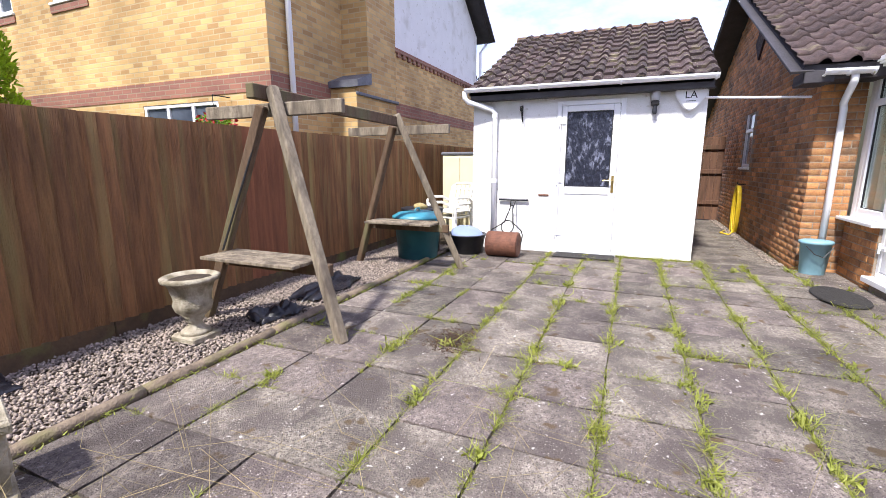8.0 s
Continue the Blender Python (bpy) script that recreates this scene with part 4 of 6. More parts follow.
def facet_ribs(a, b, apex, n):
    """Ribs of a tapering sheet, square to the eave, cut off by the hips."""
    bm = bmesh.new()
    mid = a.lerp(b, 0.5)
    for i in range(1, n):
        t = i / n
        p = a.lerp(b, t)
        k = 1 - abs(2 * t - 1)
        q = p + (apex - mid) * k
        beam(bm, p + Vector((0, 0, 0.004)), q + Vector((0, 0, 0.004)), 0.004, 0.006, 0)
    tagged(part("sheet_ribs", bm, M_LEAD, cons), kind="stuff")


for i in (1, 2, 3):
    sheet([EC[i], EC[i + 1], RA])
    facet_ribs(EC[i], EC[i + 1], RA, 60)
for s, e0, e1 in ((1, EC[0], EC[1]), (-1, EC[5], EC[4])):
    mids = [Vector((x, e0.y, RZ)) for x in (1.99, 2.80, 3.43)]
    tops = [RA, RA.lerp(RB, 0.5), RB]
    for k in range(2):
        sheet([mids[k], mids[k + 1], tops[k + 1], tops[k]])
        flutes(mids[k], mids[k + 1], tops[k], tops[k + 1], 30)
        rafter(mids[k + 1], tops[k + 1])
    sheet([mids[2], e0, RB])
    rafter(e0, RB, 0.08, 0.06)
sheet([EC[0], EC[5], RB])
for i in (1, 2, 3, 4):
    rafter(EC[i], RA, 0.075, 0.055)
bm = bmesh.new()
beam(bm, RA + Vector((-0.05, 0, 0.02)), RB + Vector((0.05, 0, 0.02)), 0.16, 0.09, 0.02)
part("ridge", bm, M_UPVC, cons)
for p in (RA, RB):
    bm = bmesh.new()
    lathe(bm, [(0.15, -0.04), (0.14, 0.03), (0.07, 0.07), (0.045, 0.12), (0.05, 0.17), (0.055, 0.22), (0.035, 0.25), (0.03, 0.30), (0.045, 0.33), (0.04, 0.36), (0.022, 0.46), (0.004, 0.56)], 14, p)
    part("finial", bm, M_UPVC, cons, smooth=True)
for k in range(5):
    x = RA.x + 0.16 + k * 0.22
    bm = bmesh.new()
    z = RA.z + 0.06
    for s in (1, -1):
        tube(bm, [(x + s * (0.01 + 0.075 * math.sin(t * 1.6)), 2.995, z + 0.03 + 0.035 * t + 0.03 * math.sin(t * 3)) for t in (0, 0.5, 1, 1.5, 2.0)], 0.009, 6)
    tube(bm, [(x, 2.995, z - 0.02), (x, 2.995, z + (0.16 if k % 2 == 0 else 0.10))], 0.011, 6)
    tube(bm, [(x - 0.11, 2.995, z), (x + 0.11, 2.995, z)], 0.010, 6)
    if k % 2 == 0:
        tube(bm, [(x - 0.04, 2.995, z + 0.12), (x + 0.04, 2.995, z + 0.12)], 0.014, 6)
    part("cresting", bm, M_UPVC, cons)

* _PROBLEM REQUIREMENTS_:
Quote the data above in full and without alteration; skip the pictures.

* _COMPLETE OUTPUT_:
8.0 s
Continue the Blender Python (bpy) script that recreates this scene with part 4 of 6. More parts follow.
def facet_ribs(a, b, apex, n):
    """Ribs of a tapering sheet, square to the eave, cut off by the hips."""
    bm = bmesh.new()
    mid = a.lerp(b, 0.5)
    for i in range(1, n):
        t = i / n
        p = a.lerp(b, t)
        k = 1 - abs(2 * t - 1)
        q = p + (apex - mid) * k
        beam(bm, p + Vector((0, 0, 0.004)), q + Vector((0, 0, 0.004)), 0.004, 0.006, 0)
    tagged(part("sheet_ribs", bm, M_LEAD, cons), kind="stuff")


for i in (1, 2, 3):
    sheet([EC[i], EC[i + 1], RA])
    facet_ribs(EC[i], EC[i + 1], RA, 60)
for s, e0, e1 in ((1, EC[0], EC[1]), (-1, EC[5], EC[4])):
    mids = [Vector((x, e0.y, RZ)) for x in (1.99, 2.80, 3.43)]
    tops = [RA, RA.lerp(RB, 0.5), RB]
    for k in range(2):
        sheet([mids[k], mids[k + 1], tops[k + 1], tops[k]])
        flutes(mids[k], mids[k + 1], tops[k], tops[k + 1], 30)
        rafter(mids[k + 1], tops[k + 1])
    sheet([mids[2], e0, RB])
    rafter(e0, RB, 0.08, 0.06)
sheet([EC[0], EC[5], RB])
for i in (1, 2, 3, 4):
    rafter(EC[i], RA, 0.075, 0.055)
bm = bmesh.new()
beam(bm, RA + Vector((-0.05, 0, 0.02)), RB + Vector((0.05, 0, 0.02)), 0.16, 0.09, 0.02)
part("ridge", bm, M_UPVC, cons)
for p in (RA, RB):
    bm = bmesh.new()
    lathe(bm, [(0.15, -0.04), (0.14, 0.03), (0.07, 0.07), (0.045, 0.12), (0.05, 0.17), (0.055, 0.22), (0.035, 0.25), (0.03, 0.30), (0.045, 0.33), (0.04, 0.36), (0.022, 0.46), (0.004, 0.56)], 14, p)
    part("finial", bm, M_UPVC, cons, smooth=True)
for k in range(5):
    x = RA.x + 0.16 + k * 0.22
    bm = bmesh.new()
    z = RA.z + 0.06
    for s in (1, -1):
        tube(bm, [(x + s * (0.01 + 0.075 * math.sin(t * 1.6)), 2.995, z + 0.03 + 0.035 * t + 0.03 * math.sin(t * 3)) for t in (0, 0.5, 1, 1.5, 2.0)], 0.009, 6)
    tube(bm, [(x, 2.995, z - 0.02), (x, 2.995, z + (0.16 if k % 2 == 0 else 0.10))], 0.011, 6)
    tube(bm, [(x - 0.11, 2.995, z), (x + 0.11, 2.995, z)], 0.010, 6)
    if k % 2 == 0:
        tube(bm, [(x - 0.04, 2.995, z + 0.12), (x + 0.04, 2.995, z + 0.12)], 0.014, 6)
    part("cresting", bm, M_UPVC, cons)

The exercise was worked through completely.